### SOURCE EXCERPT
>> begin

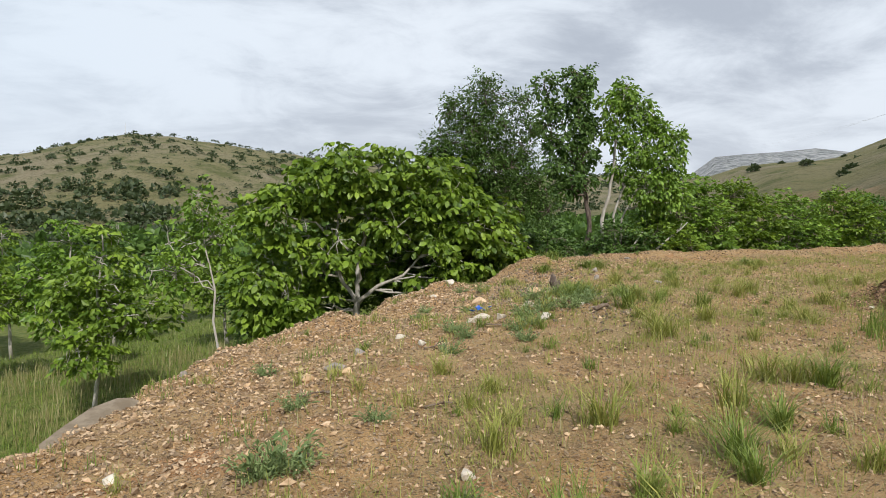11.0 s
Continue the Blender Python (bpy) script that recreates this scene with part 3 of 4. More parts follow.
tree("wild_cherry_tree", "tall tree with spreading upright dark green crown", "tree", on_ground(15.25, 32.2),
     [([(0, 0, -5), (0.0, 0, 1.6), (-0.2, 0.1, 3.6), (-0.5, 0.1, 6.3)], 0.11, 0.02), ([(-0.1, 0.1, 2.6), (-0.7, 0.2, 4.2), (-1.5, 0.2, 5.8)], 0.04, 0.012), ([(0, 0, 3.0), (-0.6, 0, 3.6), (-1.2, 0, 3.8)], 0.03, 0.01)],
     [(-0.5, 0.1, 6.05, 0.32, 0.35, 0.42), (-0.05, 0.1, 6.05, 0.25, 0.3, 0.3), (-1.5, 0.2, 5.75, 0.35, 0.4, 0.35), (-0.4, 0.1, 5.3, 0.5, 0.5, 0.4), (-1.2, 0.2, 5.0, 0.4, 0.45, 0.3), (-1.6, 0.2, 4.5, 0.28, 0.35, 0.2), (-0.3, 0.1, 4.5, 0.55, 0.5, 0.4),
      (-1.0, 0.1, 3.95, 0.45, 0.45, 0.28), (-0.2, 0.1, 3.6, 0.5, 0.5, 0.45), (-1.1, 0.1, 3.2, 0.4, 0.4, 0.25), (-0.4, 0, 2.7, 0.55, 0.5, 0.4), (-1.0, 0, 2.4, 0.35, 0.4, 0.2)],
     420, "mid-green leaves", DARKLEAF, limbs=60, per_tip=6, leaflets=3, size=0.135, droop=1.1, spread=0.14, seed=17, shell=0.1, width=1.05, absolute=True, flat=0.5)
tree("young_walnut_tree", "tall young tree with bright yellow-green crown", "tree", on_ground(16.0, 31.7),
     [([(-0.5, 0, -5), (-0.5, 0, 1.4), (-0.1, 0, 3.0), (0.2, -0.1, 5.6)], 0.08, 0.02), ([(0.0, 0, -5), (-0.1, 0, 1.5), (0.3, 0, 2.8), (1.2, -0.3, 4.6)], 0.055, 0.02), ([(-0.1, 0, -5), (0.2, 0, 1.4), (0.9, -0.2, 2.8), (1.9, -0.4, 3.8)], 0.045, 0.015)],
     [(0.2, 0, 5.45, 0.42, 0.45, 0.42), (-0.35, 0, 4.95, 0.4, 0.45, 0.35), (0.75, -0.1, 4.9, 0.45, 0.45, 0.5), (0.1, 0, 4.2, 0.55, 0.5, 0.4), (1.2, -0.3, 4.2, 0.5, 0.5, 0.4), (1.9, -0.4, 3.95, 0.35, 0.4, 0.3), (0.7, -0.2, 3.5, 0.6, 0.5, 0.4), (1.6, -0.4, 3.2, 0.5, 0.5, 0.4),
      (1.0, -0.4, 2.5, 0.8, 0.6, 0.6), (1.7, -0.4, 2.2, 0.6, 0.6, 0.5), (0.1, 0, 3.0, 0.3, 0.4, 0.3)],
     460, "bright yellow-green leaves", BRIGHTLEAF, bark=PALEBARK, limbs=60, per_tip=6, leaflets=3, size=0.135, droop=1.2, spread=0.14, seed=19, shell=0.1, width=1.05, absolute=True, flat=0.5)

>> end

### EXERCISE
Return the whole listing, word for word, and leave out every picture.

### THE OUTPUT
11.0 s
Continue the Blender Python (bpy) script that recreates this scene with part 3 of 4. More parts follow.
tree("wild_cherry_tree", "tall tree with spreading upright dark green crown", "tree", on_ground(15.25, 32.2),
     [([(0, 0, -5), (0.0, 0, 1.6), (-0.2, 0.1, 3.6), (-0.5, 0.1, 6.3)], 0.11, 0.02), ([(-0.1, 0.1, 2.6), (-0.7, 0.2, 4.2), (-1.5, 0.2, 5.8)], 0.04, 0.012), ([(0, 0, 3.0), (-0.6, 0, 3.6), (-1.2, 0, 3.8)], 0.03, 0.01)],
     [(-0.5, 0.1, 6.05, 0.32, 0.35, 0.42), (-0.05, 0.1, 6.05, 0.25, 0.3, 0.3), (-1.5, 0.2, 5.75, 0.35, 0.4, 0.35), (-0.4, 0.1, 5.3, 0.5, 0.5, 0.4), (-1.2, 0.2, 5.0, 0.4, 0.45, 0.3), (-1.6, 0.2, 4.5, 0.28, 0.35, 0.2), (-0.3, 0.1, 4.5, 0.55, 0.5, 0.4),
      (-1.0, 0.1, 3.95, 0.45, 0.45, 0.28), (-0.2, 0.1, 3.6, 0.5, 0.5, 0.45), (-1.1, 0.1, 3.2, 0.4, 0.4, 0.25), (-0.4, 0, 2.7, 0.55, 0.5, 0.4), (-1.0, 0, 2.4, 0.35, 0.4, 0.2)],
     420, "mid-green leaves", DARKLEAF, limbs=60, per_tip=6, leaflets=3, size=0.135, droop=1.1, spread=0.14, seed=17, shell=0.1, width=1.05, absolute=True, flat=0.5)
tree("young_walnut_tree", "tall young tree with bright yellow-green crown", "tree", on_ground(16.0, 31.7),
     [([(-0.5, 0, -5), (-0.5, 0, 1.4), (-0.1, 0, 3.0), (0.2, -0.1, 5.6)], 0.08, 0.02), ([(0.0, 0, -5), (-0.1, 0, 1.5), (0.3, 0, 2.8), (1.2, -0.3, 4.6)], 0.055, 0.02), ([(-0.1, 0, -5), (0.2, 0, 1.4), (0.9, -0.2, 2.8), (1.9, -0.4, 3.8)], 0.045, 0.015)],
     [(0.2, 0, 5.45, 0.42, 0.45, 0.42), (-0.35, 0, 4.95, 0.4, 0.45, 0.35), (0.75, -0.1, 4.9, 0.45, 0.45, 0.5), (0.1, 0, 4.2, 0.55, 0.5, 0.4), (1.2, -0.3, 4.2, 0.5, 0.5, 0.4), (1.9, -0.4, 3.95, 0.35, 0.4, 0.3), (0.7, -0.2, 3.5, 0.6, 0.5, 0.4), (1.6, -0.4, 3.2, 0.5, 0.5, 0.4),
      (1.0, -0.4, 2.5, 0.8, 0.6, 0.6), (1.7, -0.4, 2.2, 0.6, 0.6, 0.5), (0.1, 0, 3.0, 0.3, 0.4, 0.3)],
     460, "bright yellow-green leaves", BRIGHTLEAF, bark=PALEBARK, limbs=60, per_tip=6, leaflets=3, size=0.135, droop=1.2, spread=0.14, seed=19, shell=0.1, width=1.05, absolute=True, flat=0.5)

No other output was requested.